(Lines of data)
########################################

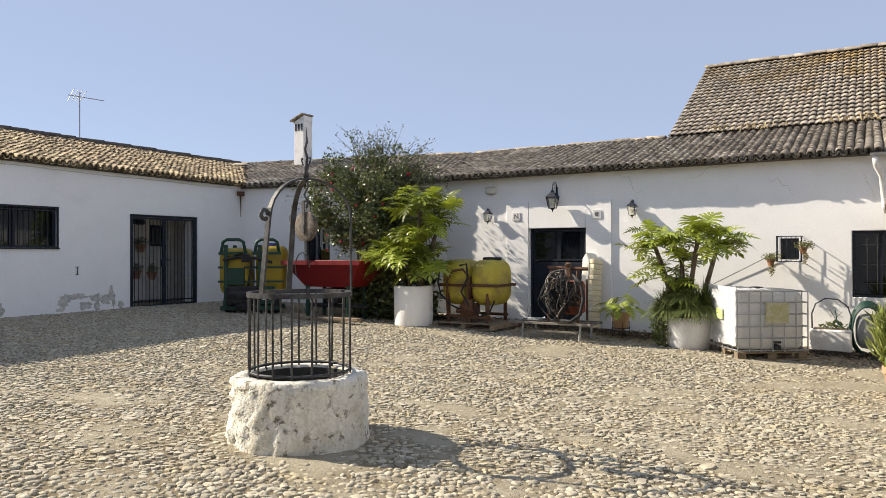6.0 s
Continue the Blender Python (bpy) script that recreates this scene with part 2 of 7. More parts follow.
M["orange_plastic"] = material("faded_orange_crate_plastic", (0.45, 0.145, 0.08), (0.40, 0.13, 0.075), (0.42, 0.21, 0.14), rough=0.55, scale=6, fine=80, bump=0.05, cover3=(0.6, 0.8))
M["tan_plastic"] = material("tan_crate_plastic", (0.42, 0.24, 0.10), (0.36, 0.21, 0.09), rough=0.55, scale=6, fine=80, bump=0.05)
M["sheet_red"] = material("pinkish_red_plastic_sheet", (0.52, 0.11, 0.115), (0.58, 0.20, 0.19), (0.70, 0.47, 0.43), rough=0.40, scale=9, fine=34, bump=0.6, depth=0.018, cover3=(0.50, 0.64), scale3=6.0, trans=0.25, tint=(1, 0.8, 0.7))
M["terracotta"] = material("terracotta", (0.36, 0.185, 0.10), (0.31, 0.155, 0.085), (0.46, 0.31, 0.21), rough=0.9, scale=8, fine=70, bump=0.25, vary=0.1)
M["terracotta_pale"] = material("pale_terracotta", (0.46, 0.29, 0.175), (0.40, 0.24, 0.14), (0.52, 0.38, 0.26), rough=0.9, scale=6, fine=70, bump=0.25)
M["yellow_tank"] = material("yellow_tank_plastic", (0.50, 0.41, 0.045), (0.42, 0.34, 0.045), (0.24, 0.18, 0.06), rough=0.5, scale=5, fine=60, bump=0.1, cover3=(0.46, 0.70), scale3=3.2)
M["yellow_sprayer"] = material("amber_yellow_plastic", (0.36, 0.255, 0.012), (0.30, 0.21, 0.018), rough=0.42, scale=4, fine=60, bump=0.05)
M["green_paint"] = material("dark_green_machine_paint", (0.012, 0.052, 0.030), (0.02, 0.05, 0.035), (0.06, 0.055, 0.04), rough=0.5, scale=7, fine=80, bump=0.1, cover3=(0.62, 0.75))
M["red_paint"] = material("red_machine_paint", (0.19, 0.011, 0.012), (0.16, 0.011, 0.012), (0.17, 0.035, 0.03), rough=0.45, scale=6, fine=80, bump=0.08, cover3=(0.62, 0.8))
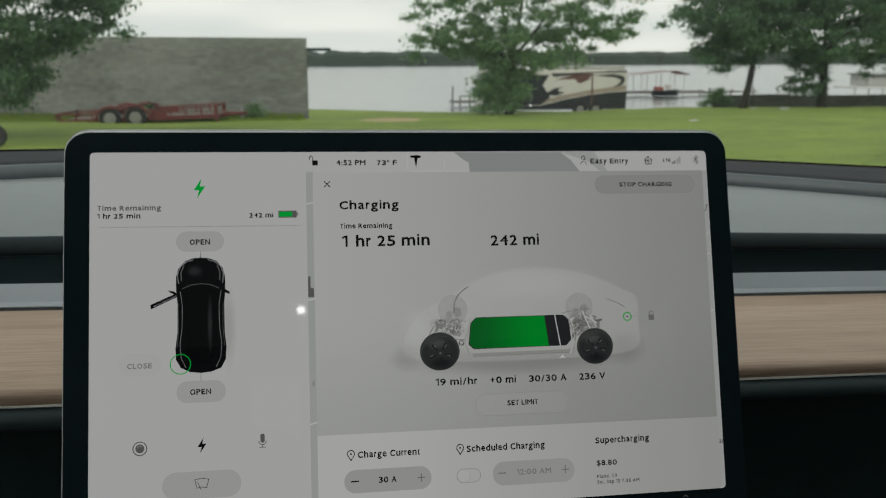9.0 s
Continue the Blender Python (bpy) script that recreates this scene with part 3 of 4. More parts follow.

########################################

▶ [Exercise objective]
List the lines of the material in which the word "script" occurs.

▶ [Right answer]
Continue the Blender Python (bpy) script that recreates this scene with part 2 of 7. More parts follow.
Continue the Blender Python (bpy) script that recreates this scene with part 3 of 4. More parts follow.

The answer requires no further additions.